--- start Information supplied ---

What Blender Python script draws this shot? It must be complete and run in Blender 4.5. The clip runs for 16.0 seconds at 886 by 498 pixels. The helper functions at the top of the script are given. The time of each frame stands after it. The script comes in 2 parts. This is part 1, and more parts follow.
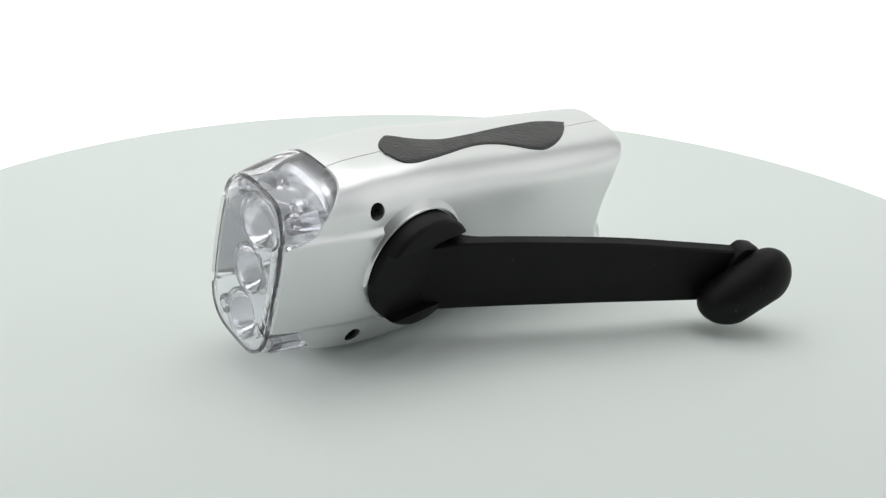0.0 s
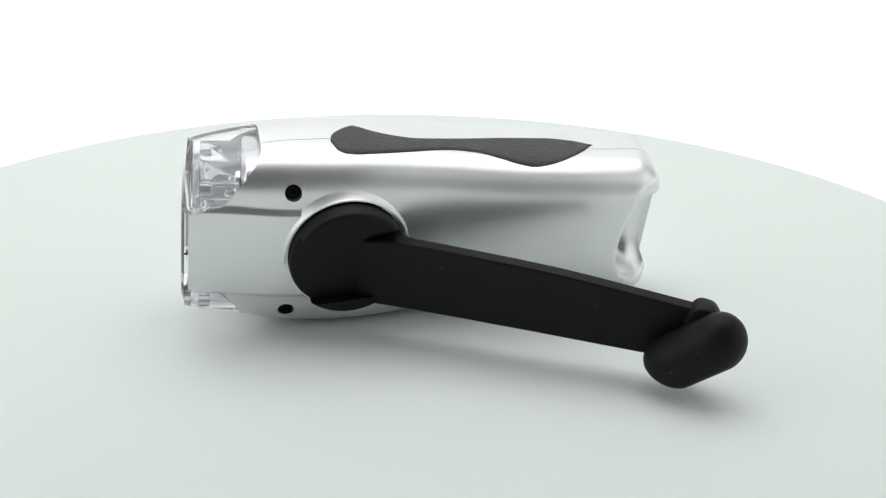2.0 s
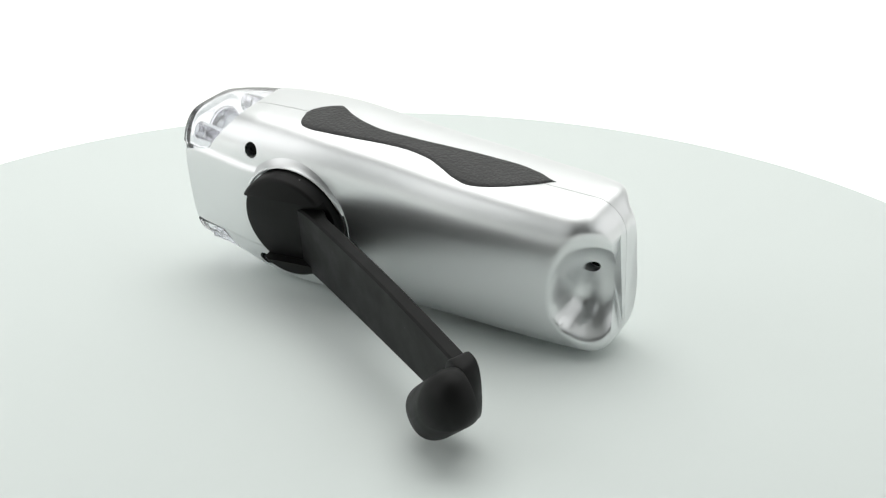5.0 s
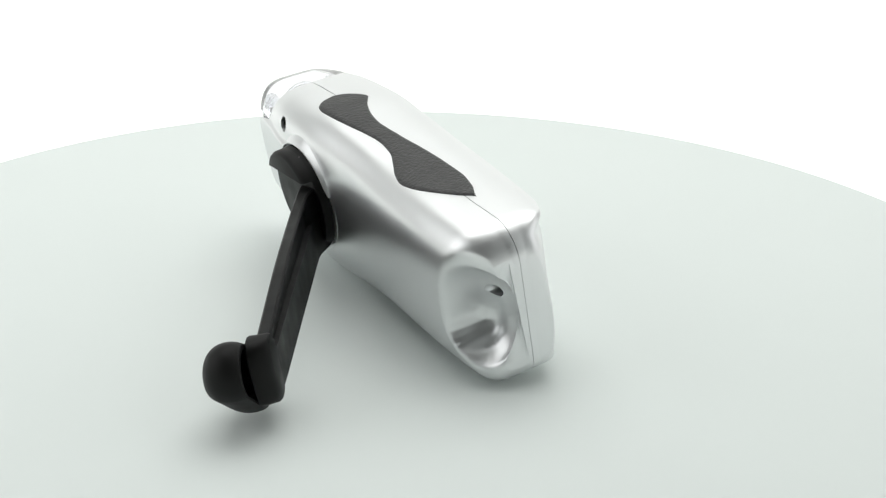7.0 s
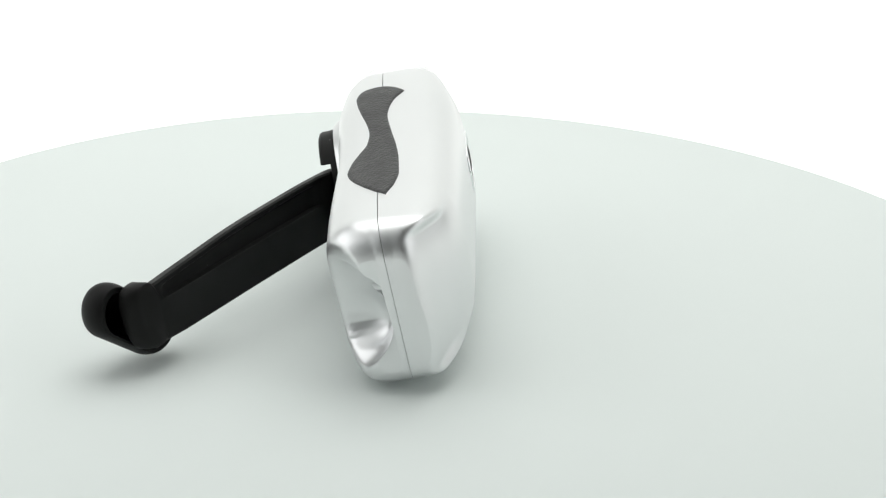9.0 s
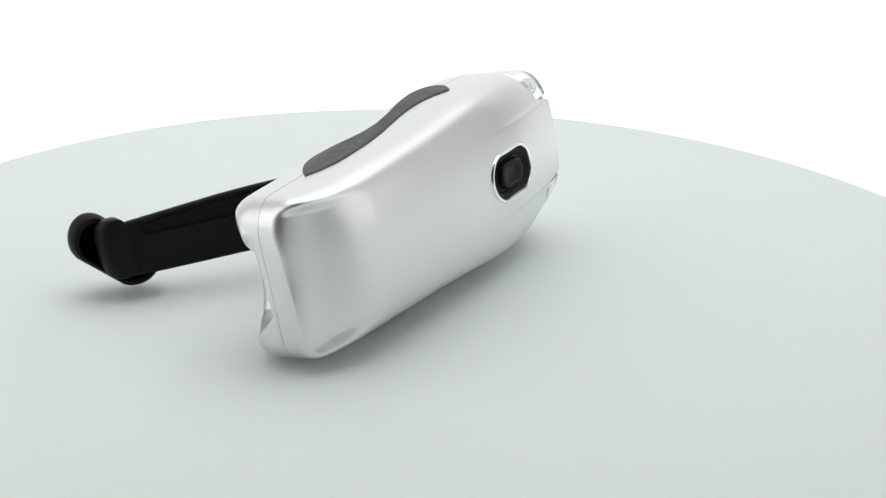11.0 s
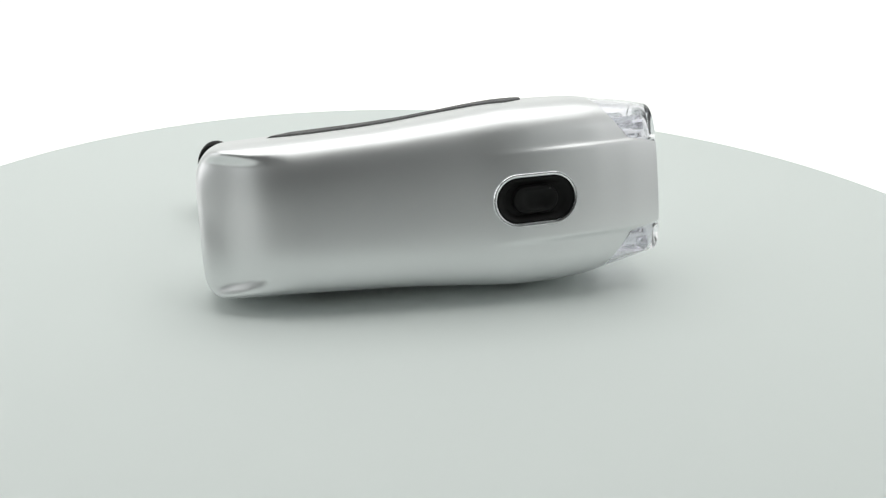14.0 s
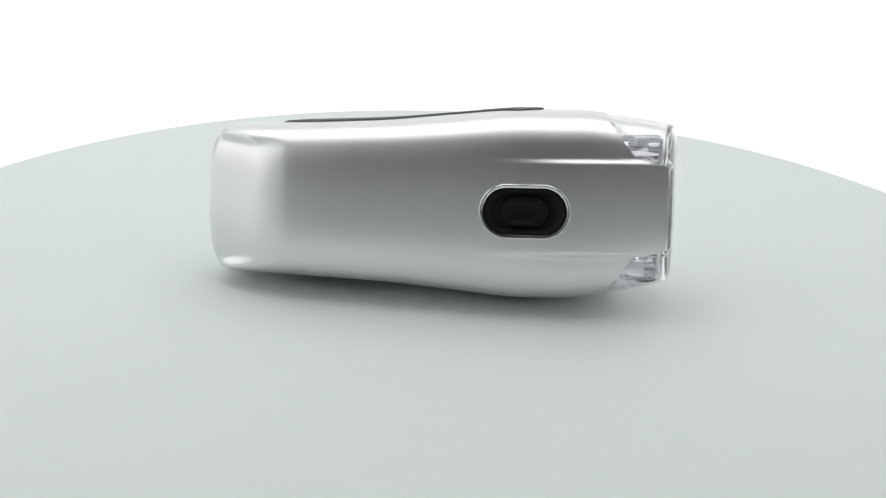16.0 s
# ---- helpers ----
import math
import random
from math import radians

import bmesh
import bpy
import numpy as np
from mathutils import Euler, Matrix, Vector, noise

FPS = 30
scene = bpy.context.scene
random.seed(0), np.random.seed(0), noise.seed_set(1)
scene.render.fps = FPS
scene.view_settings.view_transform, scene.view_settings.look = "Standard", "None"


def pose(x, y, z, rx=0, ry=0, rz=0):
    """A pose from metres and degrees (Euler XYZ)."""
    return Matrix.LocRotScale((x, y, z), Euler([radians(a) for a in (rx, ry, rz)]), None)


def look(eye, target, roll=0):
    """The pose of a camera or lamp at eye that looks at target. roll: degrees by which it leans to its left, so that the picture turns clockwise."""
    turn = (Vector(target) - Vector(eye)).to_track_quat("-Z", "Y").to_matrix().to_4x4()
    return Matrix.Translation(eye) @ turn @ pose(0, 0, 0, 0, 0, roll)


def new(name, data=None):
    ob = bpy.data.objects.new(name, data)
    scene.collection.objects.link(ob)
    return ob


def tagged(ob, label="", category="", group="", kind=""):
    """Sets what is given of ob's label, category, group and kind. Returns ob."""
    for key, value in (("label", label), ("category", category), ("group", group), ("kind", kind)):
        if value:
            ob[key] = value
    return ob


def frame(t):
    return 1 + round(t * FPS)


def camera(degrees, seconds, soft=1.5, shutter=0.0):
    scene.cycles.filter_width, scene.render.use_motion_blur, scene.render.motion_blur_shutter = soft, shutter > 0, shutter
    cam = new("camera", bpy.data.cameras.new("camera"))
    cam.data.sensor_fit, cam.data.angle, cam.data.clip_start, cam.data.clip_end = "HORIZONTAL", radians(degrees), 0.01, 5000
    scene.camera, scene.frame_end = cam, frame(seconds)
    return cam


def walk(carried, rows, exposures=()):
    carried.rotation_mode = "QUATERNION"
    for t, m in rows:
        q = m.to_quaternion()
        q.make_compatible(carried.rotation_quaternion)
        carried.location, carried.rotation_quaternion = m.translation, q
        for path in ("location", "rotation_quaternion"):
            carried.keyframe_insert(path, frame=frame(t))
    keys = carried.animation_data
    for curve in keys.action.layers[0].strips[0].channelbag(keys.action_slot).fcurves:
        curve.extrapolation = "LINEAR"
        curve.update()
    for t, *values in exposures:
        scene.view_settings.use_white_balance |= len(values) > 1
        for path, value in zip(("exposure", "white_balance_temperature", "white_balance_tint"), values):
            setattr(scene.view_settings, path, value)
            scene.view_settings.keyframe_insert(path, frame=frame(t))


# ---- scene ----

--- end Information supplied ---

- Task details
Repeat the listing in full and exactly. Do not include any images.

- Final result
What Blender Python script draws this shot? It must be complete and run in Blender 4.5. The clip runs for 16.0 seconds at 886 by 498 pixels. The helper functions at the top of the script are given. The time of each frame stands after it. The script comes in 2 parts. This is part 1, and more parts follow.
0.0 s
2.0 s
5.0 s
7.0 s
9.0 s
11.0 s
14.0 s
16.0 s
# ---- helpers ----
import math
import random
from math import radians

import bmesh
import bpy
import numpy as np
from mathutils import Euler, Matrix, Vector, noise

FPS = 30
scene = bpy.context.scene
random.seed(0), np.random.seed(0), noise.seed_set(1)
scene.render.fps = FPS
scene.view_settings.view_transform, scene.view_settings.look = "Standard", "None"


def pose(x, y, z, rx=0, ry=0, rz=0):
    """A pose from metres and degrees (Euler XYZ)."""
    return Matrix.LocRotScale((x, y, z), Euler([radians(a) for a in (rx, ry, rz)]), None)


def look(eye, target, roll=0):
    """The pose of a camera or lamp at eye that looks at target. roll: degrees by which it leans to its left, so that the picture turns clockwise."""
    turn = (Vector(target) - Vector(eye)).to_track_quat("-Z", "Y").to_matrix().to_4x4()
    return Matrix.Translation(eye) @ turn @ pose(0, 0, 0, 0, 0, roll)


def new(name, data=None):
    ob = bpy.data.objects.new(name, data)
    scene.collection.objects.link(ob)
    return ob


def tagged(ob, label="", category="", group="", kind=""):
    """Sets what is given of ob's label, category, group and kind. Returns ob."""
    for key, value in (("label", label), ("category", category), ("group", group), ("kind", kind)):
        if value:
            ob[key] = value
    return ob


def frame(t):
    return 1 + round(t * FPS)


def camera(degrees, seconds, soft=1.5, shutter=0.0):
    scene.cycles.filter_width, scene.render.use_motion_blur, scene.render.motion_blur_shutter = soft, shutter > 0, shutter
    cam = new("camera", bpy.data.cameras.new("camera"))
    cam.data.sensor_fit, cam.data.angle, cam.data.clip_start, cam.data.clip_end = "HORIZONTAL", radians(degrees), 0.01, 5000
    scene.camera, scene.frame_end = cam, frame(seconds)
    return cam


def walk(carried, rows, exposures=()):
    carried.rotation_mode = "QUATERNION"
    for t, m in rows:
        q = m.to_quaternion()
        q.make_compatible(carried.rotation_quaternion)
        carried.location, carried.rotation_quaternion = m.translation, q
        for path in ("location", "rotation_quaternion"):
            carried.keyframe_insert(path, frame=frame(t))
    keys = carried.animation_data
    for curve in keys.action.layers[0].strips[0].channelbag(keys.action_slot).fcurves:
        curve.extrapolation = "LINEAR"
        curve.update()
    for t, *values in exposures:
        scene.view_settings.use_white_balance |= len(values) > 1
        for path, value in zip(("exposure", "white_balance_temperature", "white_balance_tint"), values):
            setattr(scene.view_settings, path, value)
            scene.view_settings.keyframe_insert(path, frame=frame(t))


# ---- scene ----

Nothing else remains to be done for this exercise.